A Nice Cup of Tea to Eliminate MRSA?
A Nice Cup of Tea to Eliminate MRSA?
ABSTRACT & COMMENTARY
Synopsis: An extract of green tea restored the activity of methicillin against MRSA and also reversed, to some extent, penicillin resistance in penicillinase producers.
Source: Yam TS, et al. The effect of a component of tea (Camellia sinensis) on methicillin resistance, PBP 2 synthesis, and ß-lactamase production in Staphylococcus aureus. J Antimicrob Chemother 1998;42:211-216.
The inhibitory activity of the aqueous extracts of various Indian and Chinese black teas and green teas against Staphylococcus aureus was shown by Yam and associates to be of three different types. The first, called Activity I, is direct inhibition, the second, Activity II, shows synergy with methicillin against methicillin-resistant Staphylococcus aureus (MRSA), and the third, Activity III, appears synergistic with benzylpenicillin against ß-lactamase producing S. aureus.
Yam et al made a 2% extract of Japanese Sencha green tea in boiling water and called it "Extract T." This had to be further diluted at least 20 times before it lost its inhibitory effect. They then exposed 22 strains of S. aureus showing high-level resistance to methicillin (MIC > 256 mg/L) and 18 strains exhibiting low-level resistance to methicillin (MIC 32-128 mg/L) to a range of different two-fold concentrations of the drug from. The concentrates tested ranged from 1-1024 mg/L mixed with 40-, 70-, 100-, 200-, and 300-fold dilutions of extract T in a checkerboard fashion to ensure that every combination of drug and tea concentration was present. Similar experiments were done with extract T and benzylpenicillin by exposing 40 strains of MRSA and nine strains of methicillin-susceptible S. aureus, all of which produced ß-lactamase.
Synergy between methicillin and extract T occurred with the 70-100 fold dilutions of tea extract and was optimal when diluted 40 times, with methicillin-resistance being reversed for 20/22 (91%) and 17/18 (94%) (i.e., 93% of high and low-level MRSA alike). By contrast, synergy was only seen against eight ß-lactamase producing strains out of the 49 tested.
In a separate experiment, a 250-fold dilution of extract T almost completely inhibited synthesis of PBP-2 by a constitutive producer (i.e., one that produces the protein all the time) and thwarted its production by an inducible strain.
Further purification yielded the active principle, compound P, which retained both activity II and III against MRSA and methicillin-resistant S. epidermidis at concentrations of 1-3 mg/L. Yam et al suggested that the purified tea extract is able to inhibit the production both of PBP-2, the protein that is responsible for methicillin-resistance and ß-lactamase, by preventing the switching on of the genes mecA and bla+, which are close to one another and share the same induction system.

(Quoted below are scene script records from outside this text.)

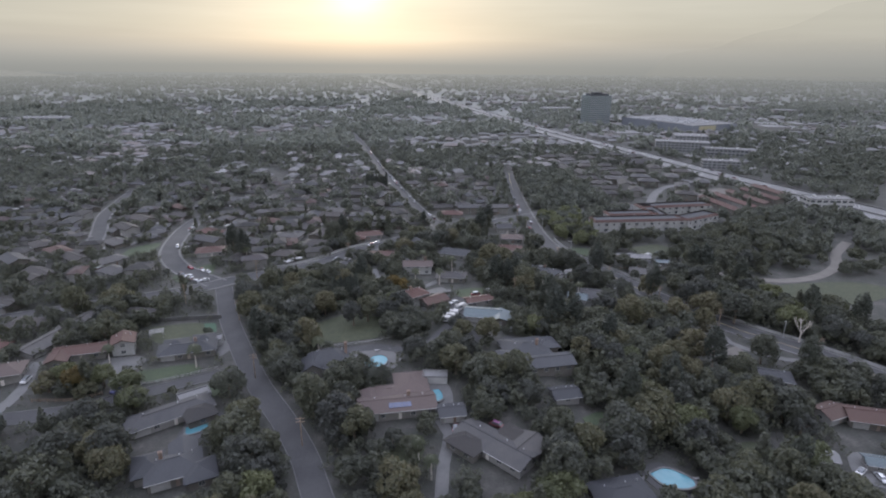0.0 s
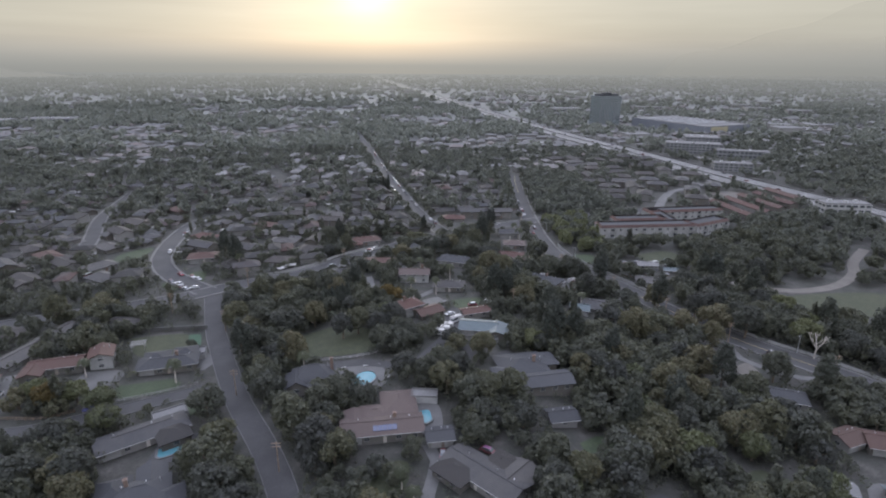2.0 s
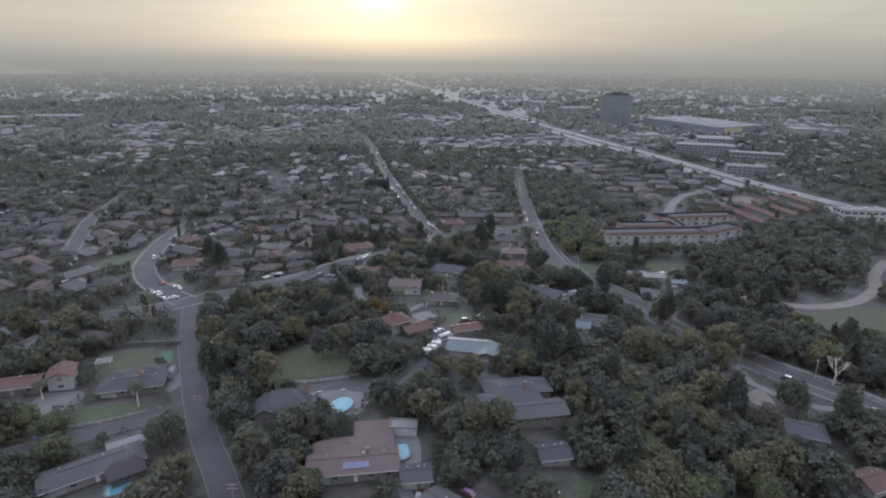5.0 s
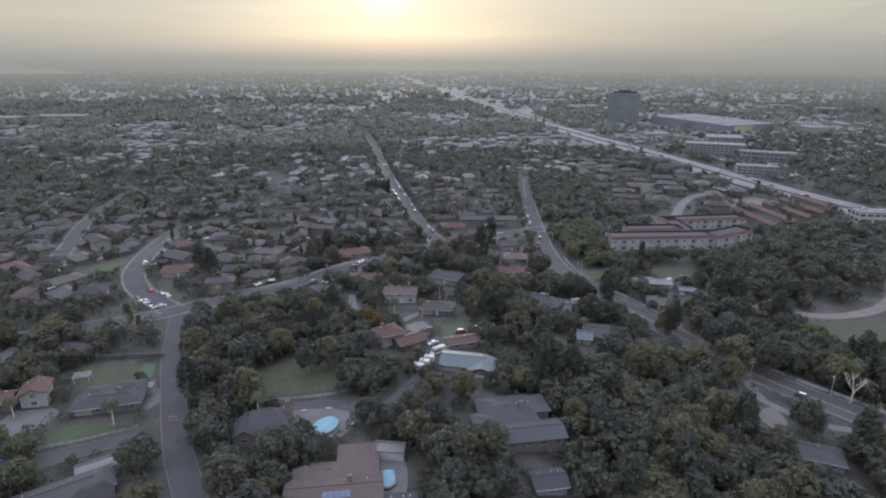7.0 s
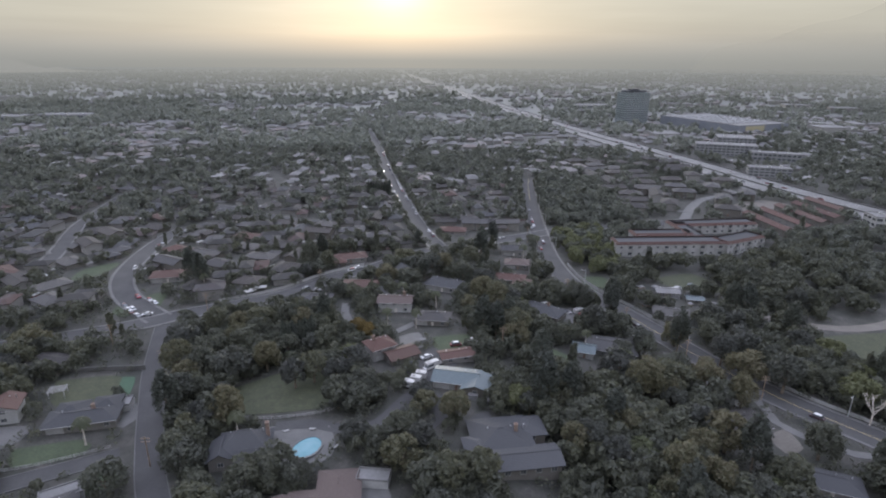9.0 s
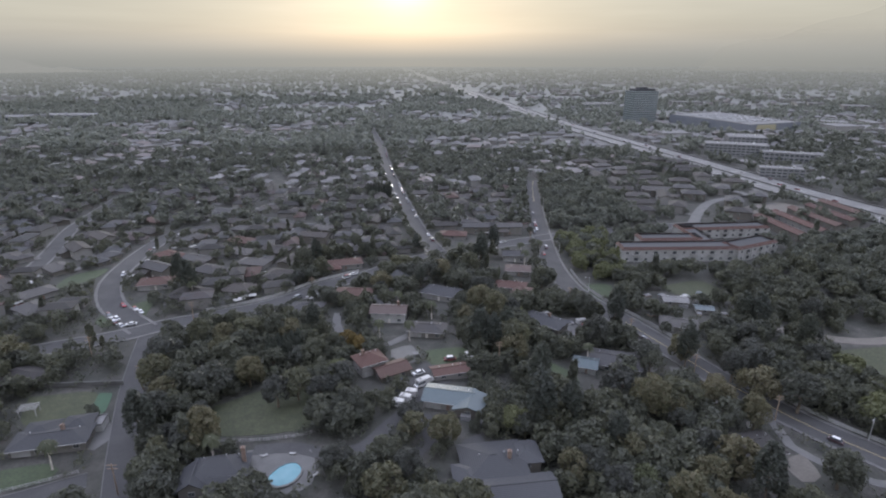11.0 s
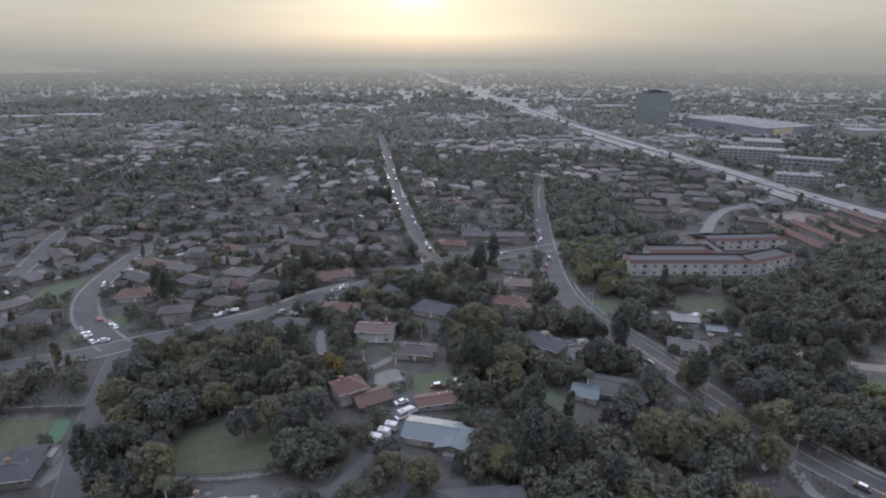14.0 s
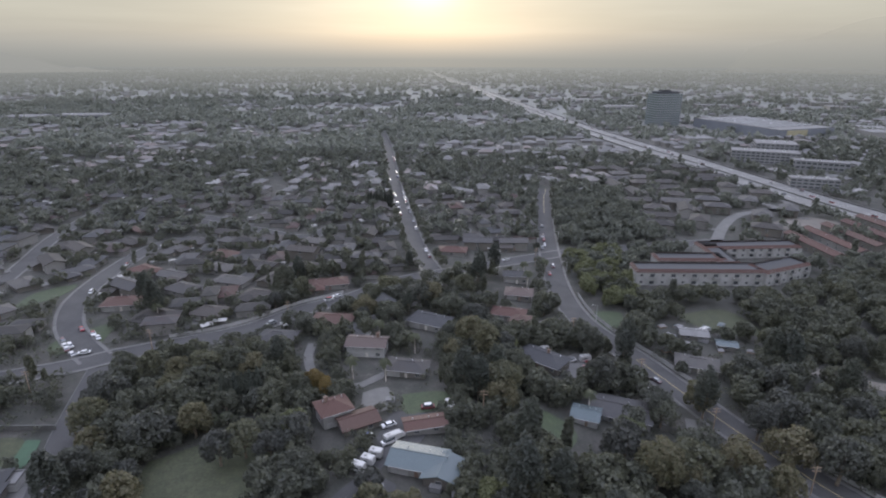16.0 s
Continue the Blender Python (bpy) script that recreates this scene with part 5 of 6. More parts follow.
woods("woodland", "dense mixed woodland round the gardens", 520, box_area(42, 200, 112, 345), 620, 0.5, 0.75, 1.3, 41, near=0.75)
woods("woodland", "dense trees round a sloping field", 150, box_area(-82, -8, 195, 290), 560, 0.47, 0.5, 1.1, 42, near=0.6)
woods("woodland", "garden trees round the nearest houses", 230, box_area(-62, 50, 100, 215), 560, 0.46, 0.45, 1.0, 43, near=0.62)
woods("woodland", "garden trees along the lane", 330, box_area(-215, -48, 100, 280), 520, 0.47, 0.5, 1.15, 44, near=0.65)
woods("woodland", "garden trees between houses and avenue", 250, box_area(-62, 84, 258, 395), 420, 0.5, 0.45, 1.05, 45, near=0.6)
woods("woodland", "dark trees along the park", 230, box_area(98, 275, 285, 388), 480, 0.54, 0.7, 1.3, 46, near=0.6)
woods("woodland", "garden trees among ranch houses", 850, box_area(-330, -12, 240, 450), 180, 0.7, 0.35, 0.9, 47, near=0.25)
woods("woodland", "garden trees and tall shrubs beside the driveway", 80, box_area(26, 52, 204, 292), 460, 0.48, 0.5, 1.0, 51, near=0.4)
woods("woodland", "garden trees round the red-roofed house", 70, box_area(-14, 28, 196, 262), 420, 0.42, 0.3, 0.62, 52, near=0.5)
woods("street_trees", "small street trees along the far streets", 190, lambda r: (lambda q, s: (q.x + s, q.y))(random.choice(LONG + BOULEVARD[40:] + CROSS), random.choice((-7.8, 7.8))), 200, 0.6, 0.45, 0.85, 53, near=0.0)
woods("undergrowth", "low shrubs and hedges", 5200, box_area(-200, 200, 100, 345), 26, 0.95, 0.18, 0.55, 48, near=0.25)
woods("grass_tufts", "tufts of rough grass and weeds", 9000, box_area(-200, 200, 100, 330), 9, 1.5, 0.06, 0.16, 54, near=0.3)
woods("distant_trees", "scattered garden trees among suburban houses", 3700, fan(430, 760), 66, 1.1, 0.6, 1.25, 21, "leaf_suburb_hazed", thick=lambda x, y: 0.35 + clumpy(x, y))
# far belts take the leaf colour with haze painted in
woods("distant_trees", "belts of dark trees across the far suburb", 9000, fan(760, 1600), 26, 1.8, 0.7, 1.5, 22, "leaf_far_hazed", thick=clumpy)
woods("distant_trees", "hazy belts of trees across the plain", 5000, fan(1600, 3600), 14, 2.9, 0.9, 2.0, 23, "leaf_far_hazed", thick=clumpy)
woods("roadside_grove", "dense grove beside the avenue", 260, lambda r: (r.uniform(96, 172), r.uniform(395, 600)), 210, 0.75, 0.7, 1.2, 24, "leaf_suburb_hazed")
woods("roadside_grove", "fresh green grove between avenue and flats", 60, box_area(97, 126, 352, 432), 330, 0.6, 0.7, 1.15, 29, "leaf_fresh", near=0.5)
woods("roadside_grove", "dense dark trees by the freeway ramp", 70, lambda r: (r.uniform(225, 262), r.uniform(540, 660)), 200, 0.65, 0.6, 1.0, 25, "leaf_suburb_hazed")
woods("roadside_grove", "dense dark trees between flats and park", 200, lambda r: (r.uniform(225, 345), r.uniform(320, 425)), 300, 0.65, 0.8, 1.3, 26, "leaf_suburb_hazed")
woods("roadside_grove", "dark trees beyond the freeway offices", 520, lambda r: (r.uniform(425, 720), r.uniform(520, 900)), 90, 1.0, 0.8, 1.5, 27, "leaf_suburb_hazed")
woods("roadside_grove", "trees among the townhouse roofs", 150, lambda r: (r.uniform(170, 305), r.uniform(470, 710)), 130, 0.75, 0.4, 0.8, 28, "leaf_suburb_hazed", near=0.0)


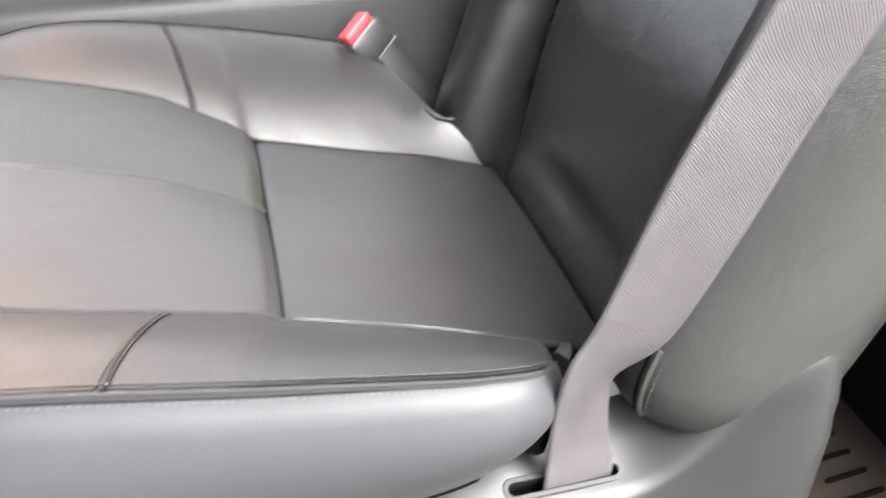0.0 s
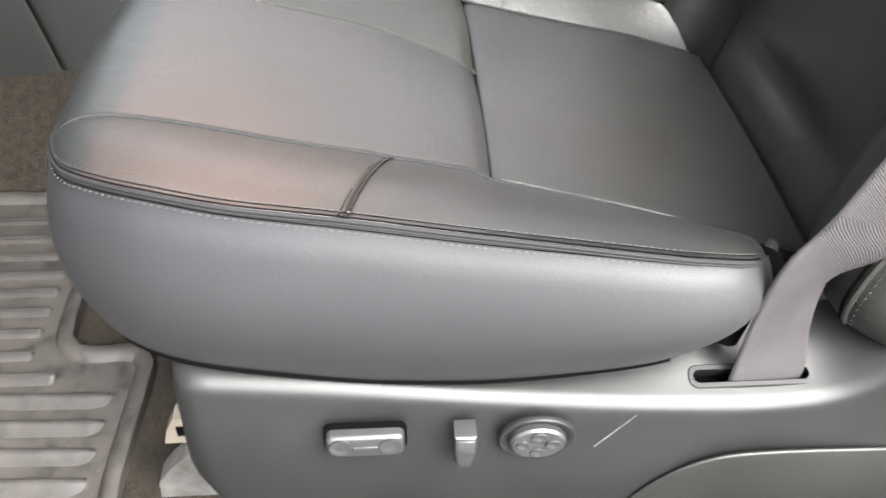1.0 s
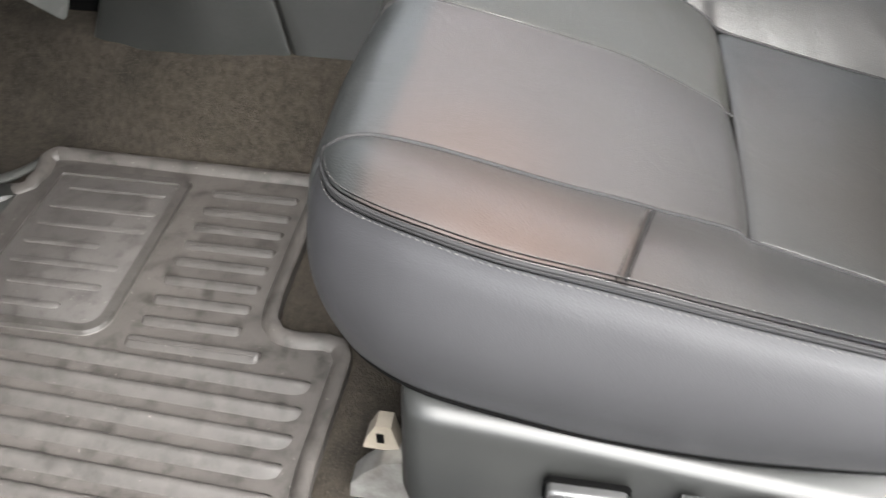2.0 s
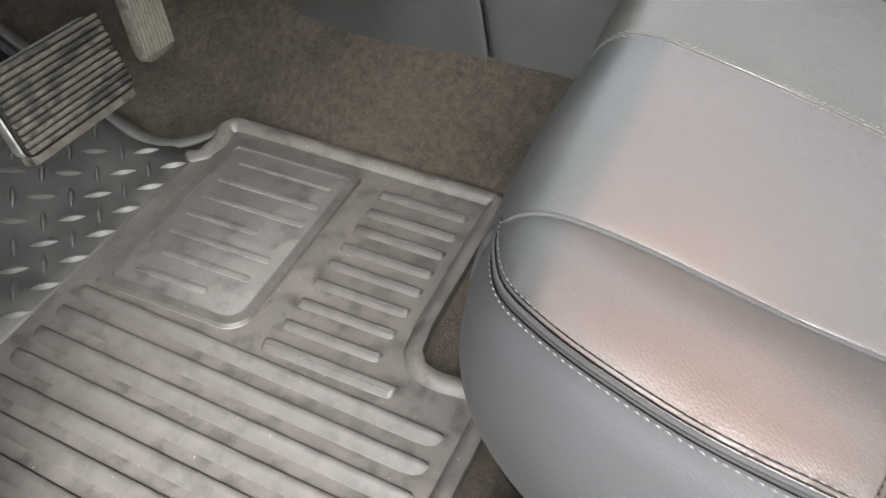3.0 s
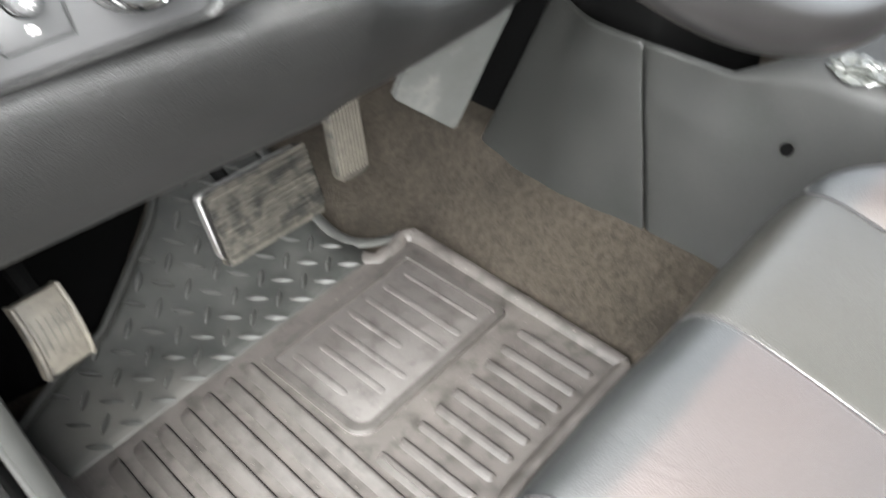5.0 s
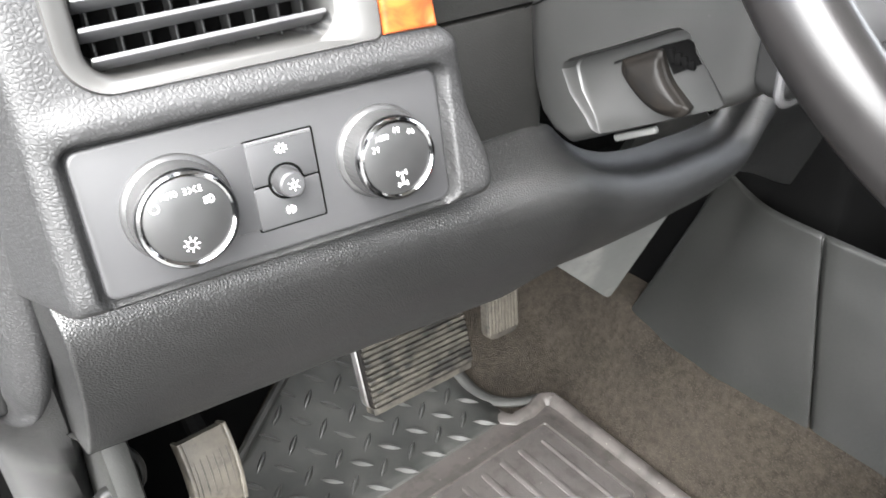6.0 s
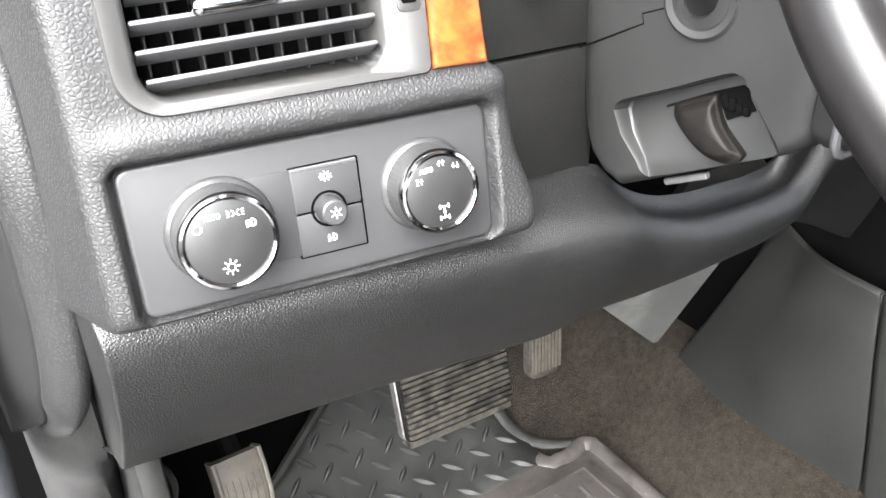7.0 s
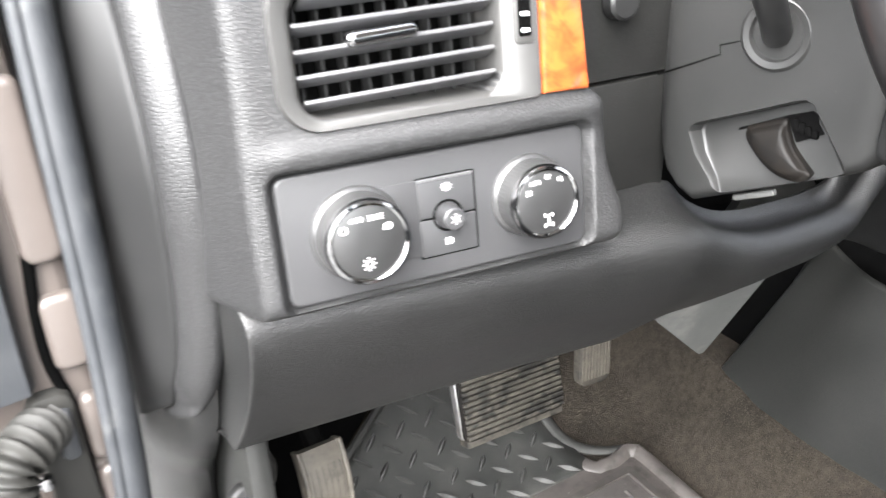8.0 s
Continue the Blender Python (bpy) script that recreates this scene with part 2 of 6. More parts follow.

COMMENT BY J. PETER DONNELLY, PhD
Both tea-tree oils and tea inhibit growth of staphylococci directly, but only the latter has been shown to reverse methicillin-resistance. Yam et al point out that other compounds also have the same effect, including non-ionic detergents, naphthalene derivatives, and some peptides, but the chances are that these may well prove too toxic for use in humans and will probably never be acceptable. Tea, on the other hand, is one of the most popular beverages in the world and is consumed by millions of people every day without any obvious ill-effects. It would be interesting to know whether tea drinking has ever been linked to low carriage of MRSA, as this would indicate the potential of using tea to help control carriage. If this were so, how should we use this extract? Must we first wait for a company to provide pharmaceutical preparation, or could we ask carriers of MRSA now to simply rub cold tea onto their skin? Alternatively, we might be able to allow these carriers to simply imbibe the tea in the usual fashion if the active substance is shown to find its way into the sweat, just as certain antibiotics such as ciprofloxacin do. How IRBs and ethics committees would react to a proposal to test an extract of tea in a randomized clinical trial is anybody's guess, but they may react favorably if MRSA is endemic in their own hospital. It would be really something if the observations in-vitro confirmed that methicillin-resistance can, in fact, be reversed. Not least because we may likely see the slogan "A cup a day keeps the MRSA away" alongside the injunction to "Now wash your hands"?